Capture Guidance

Perennial Autonomy

AI-enabled counter-UAS architecture for facilities and power-projection platforms Source

Perennial Autonomy received a three-year, $500 million ceiling IDIQ from Joint Interagency Task Force 401 to supply AI-enabled counter-unmanned aerial systems for enterprise-wide operations. The funded buyer signal covers Merops interceptors, Bumblebee quadcopters, and Hornet midrange strike drones, which the Defense Department says are being employed by forces operating in U.S. Central Command. JIATF-401 wants low-cost, attritable air-to-air drone interceptors that protect warfighters and power-projection platforms at home and abroad while integrating detection, tracking, engagement, computer vision, radio-frequency sensing, jam-resistant communications, autonomous targeting, and command-and-control interfaces.

Perennial’s opportunity depends on how the Pentagon defines the purchase after the first task orders: individual drone systems, a family of interceptors, or a repeatable site-defense architecture that commanders can apply across air bases, logistics nodes, maritime facilities, and deployed operating locations. The company should treat the IDIQ as a category-definition fight around layered counter-UAS operations, with Merops, Bumblebee, and Hornet presented as a single operational stack tied to site layout, threat density, operator burden, reload cadence, rules-of-engagement workflow, and command-and-control integration. A funded architecture-control cell should own reference designs for small installations, major airfields, ports, and expeditionary sites, then give JIATF-401 and service buyers the evaluation evidence needed to compare cost per defended site, engagement depth, training load, and software-update speed.
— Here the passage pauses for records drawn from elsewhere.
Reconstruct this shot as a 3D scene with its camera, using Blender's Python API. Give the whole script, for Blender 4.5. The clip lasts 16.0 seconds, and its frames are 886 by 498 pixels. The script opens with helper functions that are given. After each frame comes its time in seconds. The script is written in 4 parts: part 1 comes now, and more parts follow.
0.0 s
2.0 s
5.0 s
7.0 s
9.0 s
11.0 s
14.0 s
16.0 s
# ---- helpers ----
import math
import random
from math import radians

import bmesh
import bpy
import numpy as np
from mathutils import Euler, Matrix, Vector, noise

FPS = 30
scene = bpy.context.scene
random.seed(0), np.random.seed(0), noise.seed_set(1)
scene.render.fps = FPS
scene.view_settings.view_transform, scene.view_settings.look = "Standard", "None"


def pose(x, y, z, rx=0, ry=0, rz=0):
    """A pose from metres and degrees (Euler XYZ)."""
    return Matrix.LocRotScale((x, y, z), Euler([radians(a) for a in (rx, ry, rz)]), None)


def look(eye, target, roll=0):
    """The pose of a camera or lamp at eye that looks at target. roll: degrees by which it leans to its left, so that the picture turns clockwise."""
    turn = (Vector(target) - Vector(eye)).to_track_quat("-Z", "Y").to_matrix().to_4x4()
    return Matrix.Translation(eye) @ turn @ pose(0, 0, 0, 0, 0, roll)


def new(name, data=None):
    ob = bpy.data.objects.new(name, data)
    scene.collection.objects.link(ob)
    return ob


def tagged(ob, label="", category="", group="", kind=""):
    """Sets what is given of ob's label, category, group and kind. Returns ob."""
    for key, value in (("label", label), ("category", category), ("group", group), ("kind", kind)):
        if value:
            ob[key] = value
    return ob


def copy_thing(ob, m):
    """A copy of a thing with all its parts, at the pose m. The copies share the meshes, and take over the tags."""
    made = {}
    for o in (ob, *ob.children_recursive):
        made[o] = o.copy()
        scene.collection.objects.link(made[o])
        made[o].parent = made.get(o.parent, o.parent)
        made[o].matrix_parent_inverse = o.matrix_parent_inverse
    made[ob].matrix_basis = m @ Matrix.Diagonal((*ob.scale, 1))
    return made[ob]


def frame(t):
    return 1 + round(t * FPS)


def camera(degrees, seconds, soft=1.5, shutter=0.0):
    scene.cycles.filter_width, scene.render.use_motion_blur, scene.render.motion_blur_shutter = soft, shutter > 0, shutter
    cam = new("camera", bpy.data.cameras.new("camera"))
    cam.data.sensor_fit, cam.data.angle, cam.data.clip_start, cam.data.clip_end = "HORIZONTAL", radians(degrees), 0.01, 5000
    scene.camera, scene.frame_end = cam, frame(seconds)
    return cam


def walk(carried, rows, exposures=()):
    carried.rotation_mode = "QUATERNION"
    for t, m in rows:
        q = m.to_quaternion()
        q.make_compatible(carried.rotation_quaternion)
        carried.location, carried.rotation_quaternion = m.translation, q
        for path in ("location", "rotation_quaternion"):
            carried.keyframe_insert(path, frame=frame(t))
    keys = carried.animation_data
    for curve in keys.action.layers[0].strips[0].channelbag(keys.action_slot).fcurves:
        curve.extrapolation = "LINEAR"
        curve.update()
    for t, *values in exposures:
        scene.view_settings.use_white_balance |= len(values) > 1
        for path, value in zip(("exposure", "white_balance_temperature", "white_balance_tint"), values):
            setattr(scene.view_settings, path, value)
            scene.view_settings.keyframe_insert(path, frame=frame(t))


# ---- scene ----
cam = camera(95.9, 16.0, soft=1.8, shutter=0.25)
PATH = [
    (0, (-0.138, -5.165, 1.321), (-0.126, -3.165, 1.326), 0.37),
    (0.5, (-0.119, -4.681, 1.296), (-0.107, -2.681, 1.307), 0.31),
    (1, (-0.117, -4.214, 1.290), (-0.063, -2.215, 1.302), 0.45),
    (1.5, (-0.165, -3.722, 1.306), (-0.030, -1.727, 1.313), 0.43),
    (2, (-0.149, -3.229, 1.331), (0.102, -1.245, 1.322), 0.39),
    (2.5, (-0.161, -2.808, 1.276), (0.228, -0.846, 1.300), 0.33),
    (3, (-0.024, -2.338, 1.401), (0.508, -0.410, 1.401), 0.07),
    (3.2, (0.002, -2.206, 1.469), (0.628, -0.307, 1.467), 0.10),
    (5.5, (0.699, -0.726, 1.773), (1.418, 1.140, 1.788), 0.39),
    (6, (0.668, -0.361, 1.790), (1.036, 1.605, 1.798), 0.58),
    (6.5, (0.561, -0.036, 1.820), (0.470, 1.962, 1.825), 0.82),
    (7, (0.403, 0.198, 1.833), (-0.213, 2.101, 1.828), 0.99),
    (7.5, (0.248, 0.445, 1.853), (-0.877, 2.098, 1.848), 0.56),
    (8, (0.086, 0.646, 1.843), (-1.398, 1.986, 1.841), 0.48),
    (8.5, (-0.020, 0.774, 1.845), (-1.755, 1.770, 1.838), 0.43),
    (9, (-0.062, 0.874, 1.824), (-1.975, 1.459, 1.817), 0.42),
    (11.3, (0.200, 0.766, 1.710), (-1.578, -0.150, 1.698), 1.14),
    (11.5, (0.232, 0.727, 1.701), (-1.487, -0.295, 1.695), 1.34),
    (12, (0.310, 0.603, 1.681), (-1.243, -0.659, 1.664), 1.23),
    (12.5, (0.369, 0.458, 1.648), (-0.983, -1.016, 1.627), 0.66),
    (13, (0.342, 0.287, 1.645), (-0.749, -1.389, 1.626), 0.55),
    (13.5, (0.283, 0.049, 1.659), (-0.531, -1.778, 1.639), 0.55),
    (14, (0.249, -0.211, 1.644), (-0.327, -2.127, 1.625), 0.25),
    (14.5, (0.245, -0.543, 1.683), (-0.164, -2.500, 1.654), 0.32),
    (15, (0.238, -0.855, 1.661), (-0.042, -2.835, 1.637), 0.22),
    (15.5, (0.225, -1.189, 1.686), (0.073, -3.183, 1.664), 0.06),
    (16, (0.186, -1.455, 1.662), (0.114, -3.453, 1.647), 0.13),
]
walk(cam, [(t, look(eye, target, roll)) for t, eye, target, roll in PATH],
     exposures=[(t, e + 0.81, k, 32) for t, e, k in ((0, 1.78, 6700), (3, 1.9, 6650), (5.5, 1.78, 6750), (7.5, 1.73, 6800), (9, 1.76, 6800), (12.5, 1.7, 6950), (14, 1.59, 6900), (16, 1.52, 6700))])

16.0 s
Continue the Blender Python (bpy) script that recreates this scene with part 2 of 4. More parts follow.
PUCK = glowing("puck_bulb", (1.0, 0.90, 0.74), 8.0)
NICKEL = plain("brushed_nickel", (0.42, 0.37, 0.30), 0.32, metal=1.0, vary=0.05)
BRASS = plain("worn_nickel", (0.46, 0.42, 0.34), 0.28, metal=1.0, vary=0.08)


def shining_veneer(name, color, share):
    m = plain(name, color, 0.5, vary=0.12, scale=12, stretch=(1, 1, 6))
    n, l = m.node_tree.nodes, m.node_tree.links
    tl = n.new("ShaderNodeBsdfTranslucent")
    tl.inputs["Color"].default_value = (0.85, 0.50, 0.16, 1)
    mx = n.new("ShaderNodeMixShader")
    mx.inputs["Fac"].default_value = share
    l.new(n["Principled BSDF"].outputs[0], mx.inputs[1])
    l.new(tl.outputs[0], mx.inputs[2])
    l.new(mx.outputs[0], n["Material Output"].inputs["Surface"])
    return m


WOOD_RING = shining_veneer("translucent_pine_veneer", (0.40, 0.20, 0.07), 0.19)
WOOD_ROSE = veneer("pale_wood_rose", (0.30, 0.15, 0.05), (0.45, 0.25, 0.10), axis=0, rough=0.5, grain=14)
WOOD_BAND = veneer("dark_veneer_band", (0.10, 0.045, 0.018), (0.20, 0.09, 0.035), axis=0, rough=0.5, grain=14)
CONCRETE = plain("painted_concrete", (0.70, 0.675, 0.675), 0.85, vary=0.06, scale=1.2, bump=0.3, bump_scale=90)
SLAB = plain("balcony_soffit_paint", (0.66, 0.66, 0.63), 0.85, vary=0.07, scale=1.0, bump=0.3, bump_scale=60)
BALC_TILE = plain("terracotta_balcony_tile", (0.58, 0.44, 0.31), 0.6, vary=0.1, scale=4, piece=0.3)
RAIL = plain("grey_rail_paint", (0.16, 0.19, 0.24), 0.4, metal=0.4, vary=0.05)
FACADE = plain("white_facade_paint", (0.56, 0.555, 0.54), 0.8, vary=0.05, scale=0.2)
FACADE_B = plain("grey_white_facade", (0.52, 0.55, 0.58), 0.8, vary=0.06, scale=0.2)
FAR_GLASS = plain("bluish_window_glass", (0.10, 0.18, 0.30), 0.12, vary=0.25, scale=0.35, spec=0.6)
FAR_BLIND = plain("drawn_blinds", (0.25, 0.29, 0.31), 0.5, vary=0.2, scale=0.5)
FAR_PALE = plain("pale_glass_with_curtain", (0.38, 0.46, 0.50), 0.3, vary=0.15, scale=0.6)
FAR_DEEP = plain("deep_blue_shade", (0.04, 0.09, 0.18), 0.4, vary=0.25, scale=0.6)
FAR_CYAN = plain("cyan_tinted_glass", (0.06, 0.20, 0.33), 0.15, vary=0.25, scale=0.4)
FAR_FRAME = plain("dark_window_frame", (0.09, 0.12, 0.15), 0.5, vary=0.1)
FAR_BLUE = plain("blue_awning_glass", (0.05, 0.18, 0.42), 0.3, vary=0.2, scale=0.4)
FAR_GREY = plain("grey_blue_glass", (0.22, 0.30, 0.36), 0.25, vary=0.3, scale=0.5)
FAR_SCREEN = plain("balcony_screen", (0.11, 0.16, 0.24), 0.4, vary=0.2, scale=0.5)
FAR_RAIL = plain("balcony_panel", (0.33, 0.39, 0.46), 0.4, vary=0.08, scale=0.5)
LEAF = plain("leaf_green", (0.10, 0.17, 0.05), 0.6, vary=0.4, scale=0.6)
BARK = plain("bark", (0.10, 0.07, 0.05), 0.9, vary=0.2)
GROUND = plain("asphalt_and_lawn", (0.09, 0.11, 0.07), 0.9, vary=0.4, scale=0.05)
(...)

Perennial faces competition from other counter-UAS providers that can wrap its interceptors into wider base-protection packages and make the government’s durable spending flow through integration, command-and-control, training, sustainment, and site-management layers. The competitive threat is loss of architecture control: Perennial can deliver high-volume hardware through the IDIQ while another vendor captures the recurring revenue that comes from designing, certifying, updating, and operating the layered-defense package around it. Senior leadership should add a capture line that owns site-conversion economics, including launcher density, sensor pairing, communications resilience, kill-chain timing, manpower requirements, replenishment assumptions, and sustainment pricing. That work gives buyers a safer way to scale Perennial across facilities without forcing each command to design its own counter-drone layout from separate tools.

Perennial should fund a training-and-sustainment package alongside the architecture cell, with standard operator courses, maintenance modules, software-release governance, after-action data collection, and fielding playbooks for U.S. Central Command, homeland-defense users, and allied buyers. The company should also formalize a European production and adoption track around Merops, pairing manufacturing capacity with NATO-compatible documentation, export-control planning, common training materials, and a repeatable procurement model for countries facing Shahed-style attack drones. The strongest five-year revenue path runs through recurring site kits, replenishment orders, software updates, training seats, spares, and operational data services tied to each defended location.

Perennial should commit senior engineering, training, and capture resources to make Merops, Bumblebee, and Hornet the government’s default layered-defense architecture for low-cost drone interception; that decision protects five-year revenue by tying each hardware buy to repeatable site designs, software governance, operator pipelines, and replenishment demand.